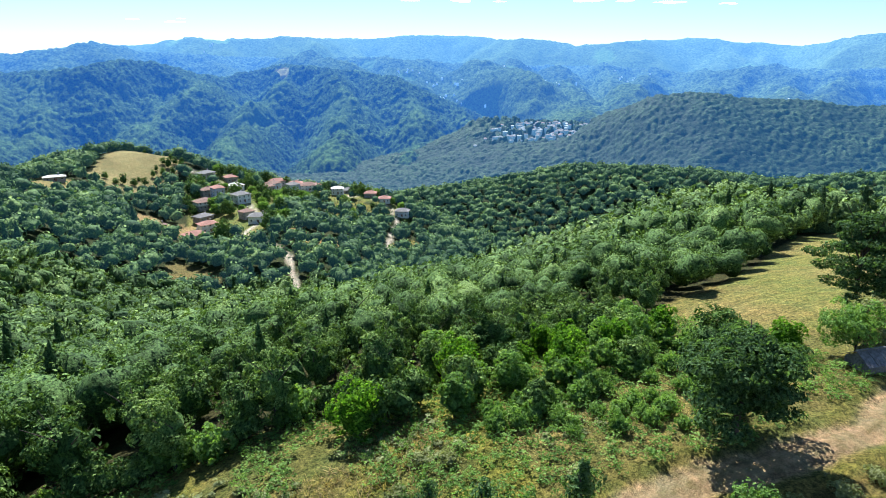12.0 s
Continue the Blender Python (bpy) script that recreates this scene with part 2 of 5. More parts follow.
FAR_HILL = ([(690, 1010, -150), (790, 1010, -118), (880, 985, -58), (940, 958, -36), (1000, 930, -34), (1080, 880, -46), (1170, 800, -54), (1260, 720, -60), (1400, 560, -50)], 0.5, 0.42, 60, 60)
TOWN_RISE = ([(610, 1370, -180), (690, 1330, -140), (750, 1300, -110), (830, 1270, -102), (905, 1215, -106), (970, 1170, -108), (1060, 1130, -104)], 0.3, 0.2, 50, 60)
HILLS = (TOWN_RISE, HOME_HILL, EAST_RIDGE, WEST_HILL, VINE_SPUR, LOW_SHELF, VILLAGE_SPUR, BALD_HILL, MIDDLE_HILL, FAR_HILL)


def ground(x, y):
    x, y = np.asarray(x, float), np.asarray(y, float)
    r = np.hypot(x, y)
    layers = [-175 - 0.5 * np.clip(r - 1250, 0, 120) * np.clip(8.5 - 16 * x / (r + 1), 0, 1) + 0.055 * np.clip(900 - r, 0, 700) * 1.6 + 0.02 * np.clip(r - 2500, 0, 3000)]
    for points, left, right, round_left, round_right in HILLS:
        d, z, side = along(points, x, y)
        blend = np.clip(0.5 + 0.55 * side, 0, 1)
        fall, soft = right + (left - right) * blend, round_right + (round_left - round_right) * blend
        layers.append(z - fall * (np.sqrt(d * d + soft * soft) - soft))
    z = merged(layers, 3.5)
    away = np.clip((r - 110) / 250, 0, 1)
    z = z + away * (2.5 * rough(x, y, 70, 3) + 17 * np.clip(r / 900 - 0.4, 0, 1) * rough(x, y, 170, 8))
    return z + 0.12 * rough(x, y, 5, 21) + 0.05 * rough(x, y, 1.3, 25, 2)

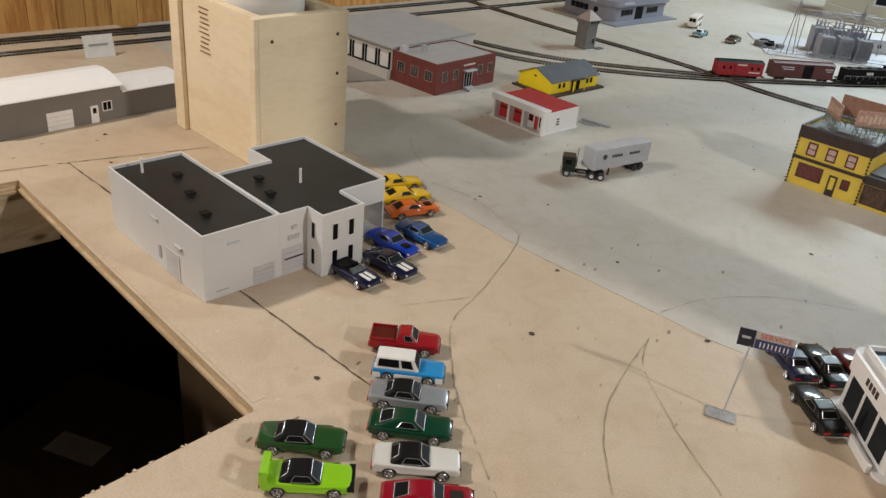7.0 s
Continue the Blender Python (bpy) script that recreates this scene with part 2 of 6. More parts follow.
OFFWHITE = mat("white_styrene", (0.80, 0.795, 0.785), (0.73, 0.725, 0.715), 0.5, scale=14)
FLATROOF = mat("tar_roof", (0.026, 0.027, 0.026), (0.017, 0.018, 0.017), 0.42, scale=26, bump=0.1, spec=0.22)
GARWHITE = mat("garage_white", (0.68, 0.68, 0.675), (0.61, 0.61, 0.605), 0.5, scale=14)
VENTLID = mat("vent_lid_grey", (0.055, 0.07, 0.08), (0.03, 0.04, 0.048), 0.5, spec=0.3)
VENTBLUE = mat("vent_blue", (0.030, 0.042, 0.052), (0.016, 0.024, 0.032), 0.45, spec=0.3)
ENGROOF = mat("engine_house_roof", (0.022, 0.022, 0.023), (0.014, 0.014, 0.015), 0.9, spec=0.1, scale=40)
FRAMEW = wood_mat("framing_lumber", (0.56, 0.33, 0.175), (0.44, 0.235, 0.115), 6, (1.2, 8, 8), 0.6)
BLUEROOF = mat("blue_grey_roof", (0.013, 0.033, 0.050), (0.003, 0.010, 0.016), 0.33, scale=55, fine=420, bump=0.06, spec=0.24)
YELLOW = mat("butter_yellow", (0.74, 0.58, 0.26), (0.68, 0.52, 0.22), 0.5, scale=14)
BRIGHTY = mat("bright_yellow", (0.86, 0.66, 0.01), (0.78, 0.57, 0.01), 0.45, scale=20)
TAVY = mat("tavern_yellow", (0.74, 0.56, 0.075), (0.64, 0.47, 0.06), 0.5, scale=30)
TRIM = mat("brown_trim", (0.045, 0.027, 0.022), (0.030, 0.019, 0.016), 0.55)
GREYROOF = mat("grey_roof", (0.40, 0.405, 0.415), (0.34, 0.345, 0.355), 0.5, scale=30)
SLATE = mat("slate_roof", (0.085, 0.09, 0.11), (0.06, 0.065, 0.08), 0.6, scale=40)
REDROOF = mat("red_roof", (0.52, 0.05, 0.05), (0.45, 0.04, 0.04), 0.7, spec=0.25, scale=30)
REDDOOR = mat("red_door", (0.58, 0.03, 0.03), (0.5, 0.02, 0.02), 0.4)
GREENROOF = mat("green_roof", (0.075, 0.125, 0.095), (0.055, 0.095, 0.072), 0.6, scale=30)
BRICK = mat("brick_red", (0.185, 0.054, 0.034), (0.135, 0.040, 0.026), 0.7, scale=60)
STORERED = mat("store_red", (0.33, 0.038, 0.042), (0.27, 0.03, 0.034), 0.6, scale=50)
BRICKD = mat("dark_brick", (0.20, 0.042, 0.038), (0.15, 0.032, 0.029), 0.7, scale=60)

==

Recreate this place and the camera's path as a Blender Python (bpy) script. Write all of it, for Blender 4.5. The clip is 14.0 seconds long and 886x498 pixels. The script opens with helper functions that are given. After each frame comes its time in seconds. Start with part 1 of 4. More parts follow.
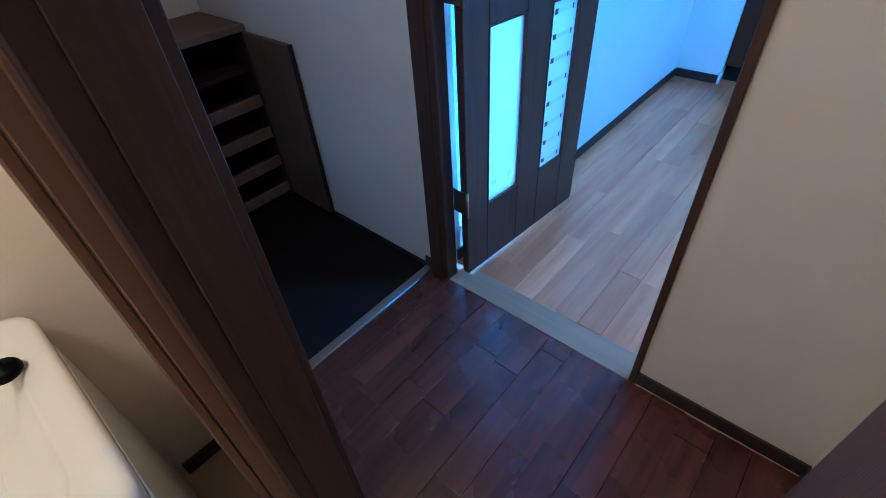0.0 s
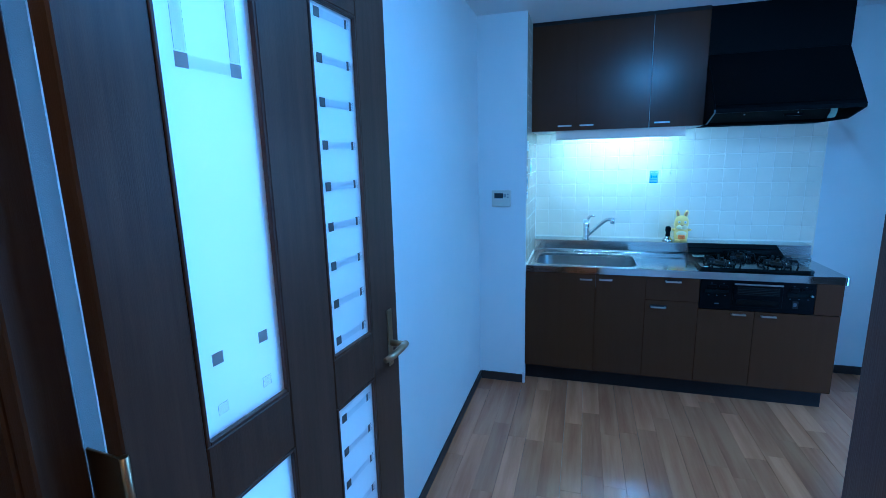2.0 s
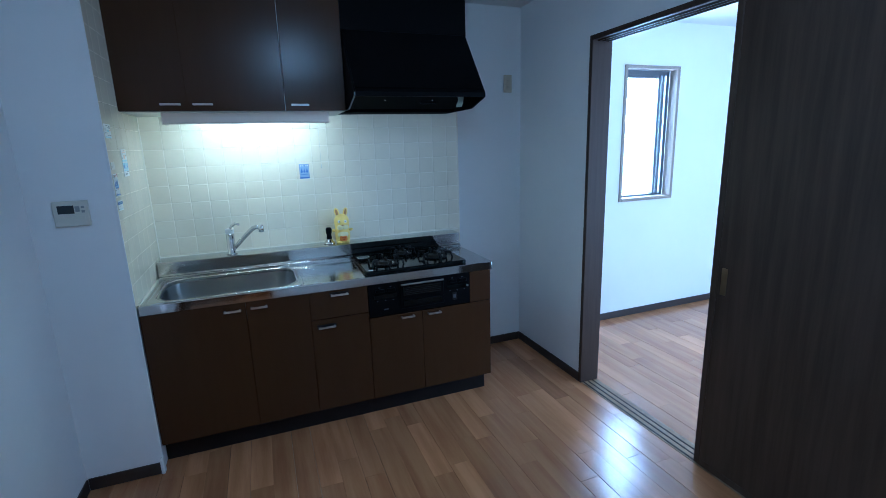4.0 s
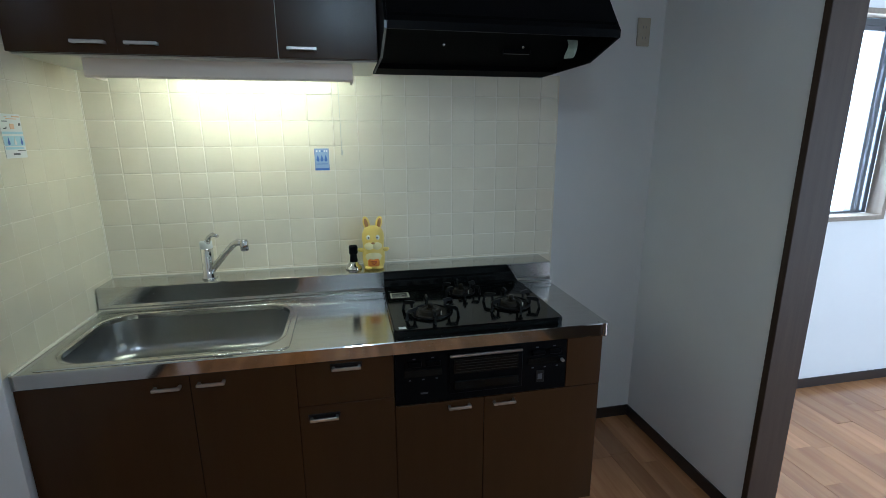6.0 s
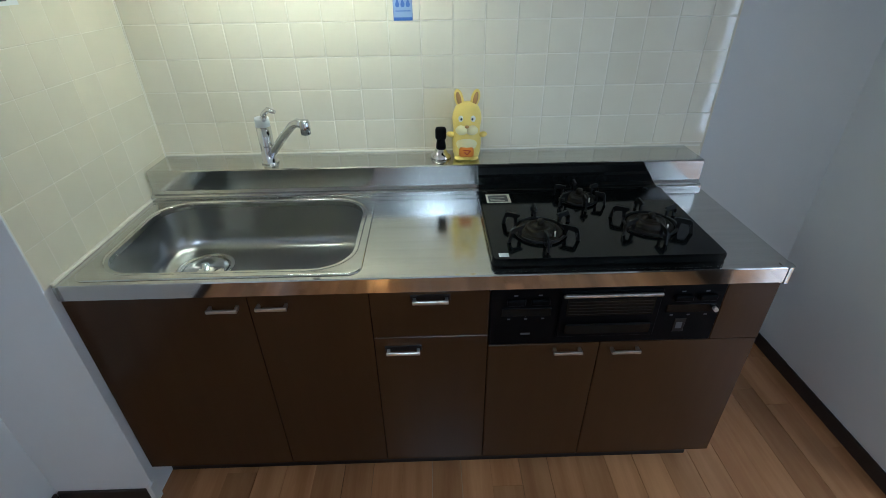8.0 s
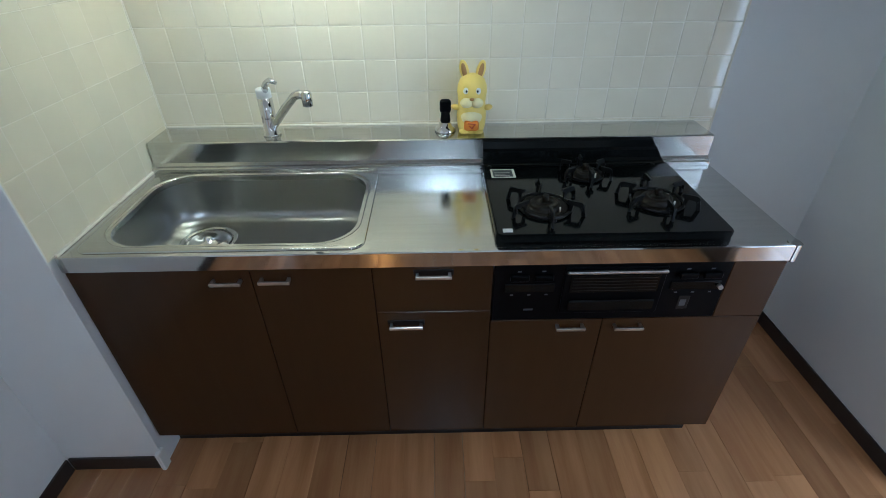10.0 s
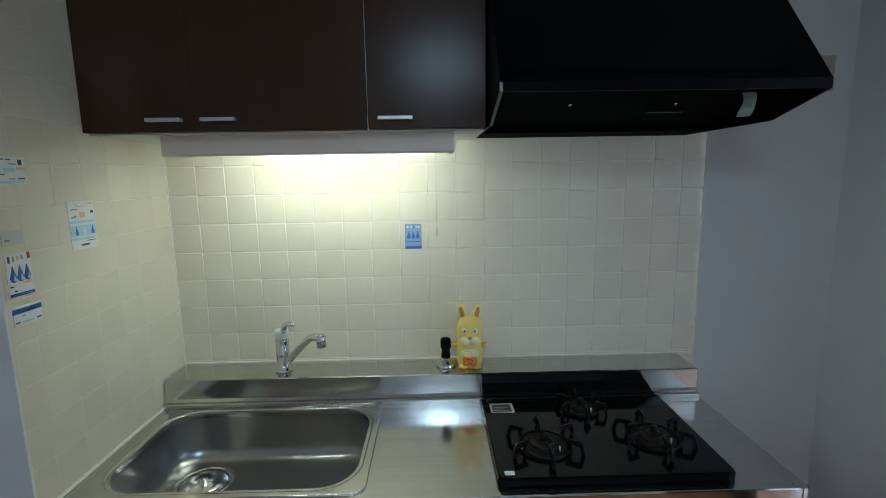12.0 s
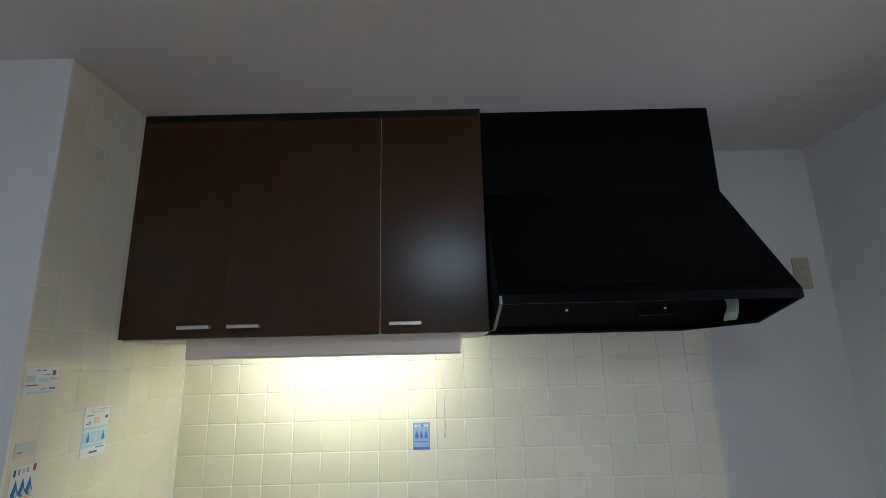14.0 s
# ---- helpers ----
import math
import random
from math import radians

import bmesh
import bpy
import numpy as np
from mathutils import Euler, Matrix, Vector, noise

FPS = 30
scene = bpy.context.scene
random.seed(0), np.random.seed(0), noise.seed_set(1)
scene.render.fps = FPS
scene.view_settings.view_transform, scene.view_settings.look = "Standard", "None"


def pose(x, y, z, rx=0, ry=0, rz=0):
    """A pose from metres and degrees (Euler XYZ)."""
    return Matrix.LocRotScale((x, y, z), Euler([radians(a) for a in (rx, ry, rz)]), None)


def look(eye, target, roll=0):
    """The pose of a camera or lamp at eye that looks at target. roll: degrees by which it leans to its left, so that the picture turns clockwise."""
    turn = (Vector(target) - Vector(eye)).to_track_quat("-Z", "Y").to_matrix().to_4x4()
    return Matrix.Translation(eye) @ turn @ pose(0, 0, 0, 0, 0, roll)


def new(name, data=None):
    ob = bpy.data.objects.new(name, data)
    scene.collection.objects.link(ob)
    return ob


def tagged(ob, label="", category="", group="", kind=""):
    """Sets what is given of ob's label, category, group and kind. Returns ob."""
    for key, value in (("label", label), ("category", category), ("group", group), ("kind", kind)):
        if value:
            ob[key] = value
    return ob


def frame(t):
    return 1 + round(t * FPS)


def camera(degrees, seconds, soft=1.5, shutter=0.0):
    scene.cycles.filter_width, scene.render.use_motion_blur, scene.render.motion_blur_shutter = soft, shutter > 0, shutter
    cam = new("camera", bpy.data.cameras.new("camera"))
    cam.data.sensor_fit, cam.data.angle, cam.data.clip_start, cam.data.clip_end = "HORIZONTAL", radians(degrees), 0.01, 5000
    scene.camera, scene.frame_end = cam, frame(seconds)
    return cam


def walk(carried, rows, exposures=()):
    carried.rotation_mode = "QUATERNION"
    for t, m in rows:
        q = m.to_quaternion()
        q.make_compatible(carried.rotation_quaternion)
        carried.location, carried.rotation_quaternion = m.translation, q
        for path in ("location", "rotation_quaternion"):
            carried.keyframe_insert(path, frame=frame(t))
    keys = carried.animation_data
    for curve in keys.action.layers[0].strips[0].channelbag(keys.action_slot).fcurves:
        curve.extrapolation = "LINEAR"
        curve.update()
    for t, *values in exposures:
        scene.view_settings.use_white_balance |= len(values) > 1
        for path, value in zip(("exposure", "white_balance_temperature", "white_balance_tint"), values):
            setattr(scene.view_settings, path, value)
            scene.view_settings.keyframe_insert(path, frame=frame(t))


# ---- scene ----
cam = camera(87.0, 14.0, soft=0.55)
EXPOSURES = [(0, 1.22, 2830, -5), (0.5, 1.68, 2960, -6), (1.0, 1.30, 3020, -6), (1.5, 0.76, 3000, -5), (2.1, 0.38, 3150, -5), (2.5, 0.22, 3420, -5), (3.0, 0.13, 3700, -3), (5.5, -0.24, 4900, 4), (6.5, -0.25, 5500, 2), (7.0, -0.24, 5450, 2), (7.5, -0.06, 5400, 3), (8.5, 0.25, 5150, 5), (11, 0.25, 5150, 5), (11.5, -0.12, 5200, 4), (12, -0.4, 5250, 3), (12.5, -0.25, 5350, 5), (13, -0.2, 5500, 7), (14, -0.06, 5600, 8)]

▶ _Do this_
Look above for the line that contains "for path, value". Starting there, transcribe every line exactly until you have copied the line that contains "-0.06, 5600, 8)]".

▶ _Output for this task_
        for path, value in zip(("exposure", "white_balance_temperature", "white_balance_tint"), values):
            setattr(scene.view_settings, path, value)
            scene.view_settings.keyframe_insert(path, frame=frame(t))


# ---- scene ----
cam = camera(87.0, 14.0, soft=0.55)
EXPOSURES = [(0, 1.22, 2830, -5), (0.5, 1.68, 2960, -6), (1.0, 1.30, 3020, -6), (1.5, 0.76, 3000, -5), (2.1, 0.38, 3150, -5), (2.5, 0.22, 3420, -5), (3.0, 0.13, 3700, -3), (5.5, -0.24, 4900, 4), (6.5, -0.25, 5500, 2), (7.0, -0.24, 5450, 2), (7.5, -0.06, 5400, 3), (8.5, 0.25, 5150, 5), (11, 0.25, 5150, 5), (11.5, -0.12, 5200, 4), (12, -0.4, 5250, 3), (12.5, -0.25, 5350, 5), (13, -0.2, 5500, 7), (14, -0.06, 5600, 8)]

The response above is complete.